In M.P., the child's mother was granted sole legal custody and desired to take her child to Ecuador to visit family. The child's father objected and sought court intervention. The court initially granted the father's request that mother not be permitted to take the child to Ecuador.
Upon an appeal from the child's mother, the Superior Court said that, by permitting father to veto mother's plans to travel with the parties' child to Ecuador, the trial court had effectively implemented shared legal custody, which was contrary to the prior award of custody. The Superior Court further indicated that changing legal custody from sole legal custody to shared legal custody would require father to file a petition to modify the custody arrangement, which was not done in this case.

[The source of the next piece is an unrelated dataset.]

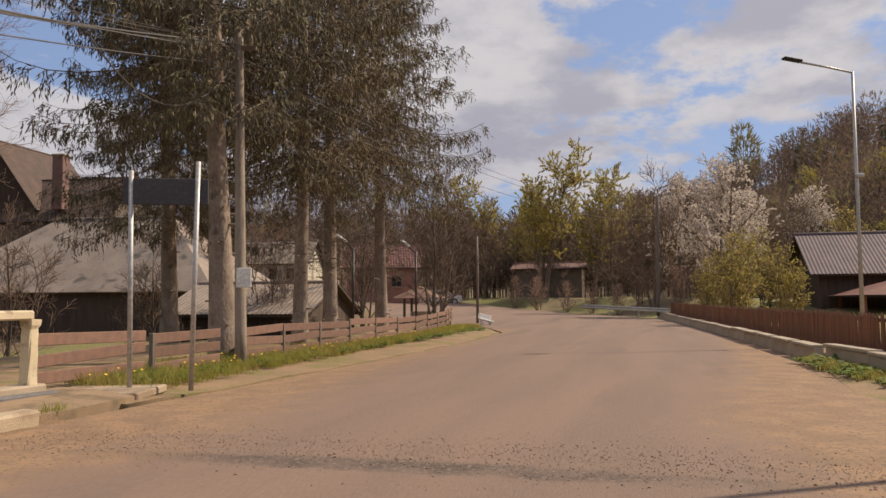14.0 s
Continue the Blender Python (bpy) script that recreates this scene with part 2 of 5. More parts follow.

The Superior Court, therefore, permitted mother to travel to Ecuador with the parties' child, over father's objections.
In a similar but opposite case, Hill v. Hill, the Superior Court had previously reviewed a custody order that appeared to grant shared legal custody to the parties, but "in the event of a disagreement, mother's preference shall prevail." The Superior Court said there that this was an award of shared custody in name only, as to give mother the final say was to effectively create sole legal custody.
These cases make clear that an award of sole legal custody in Pennsylvania give to the sole legal custodian an absolute right to make these decisions for the child, without consideration of the other parent's wishes. The other parent's only recourse is to seek a modification of the legal custody arrangement.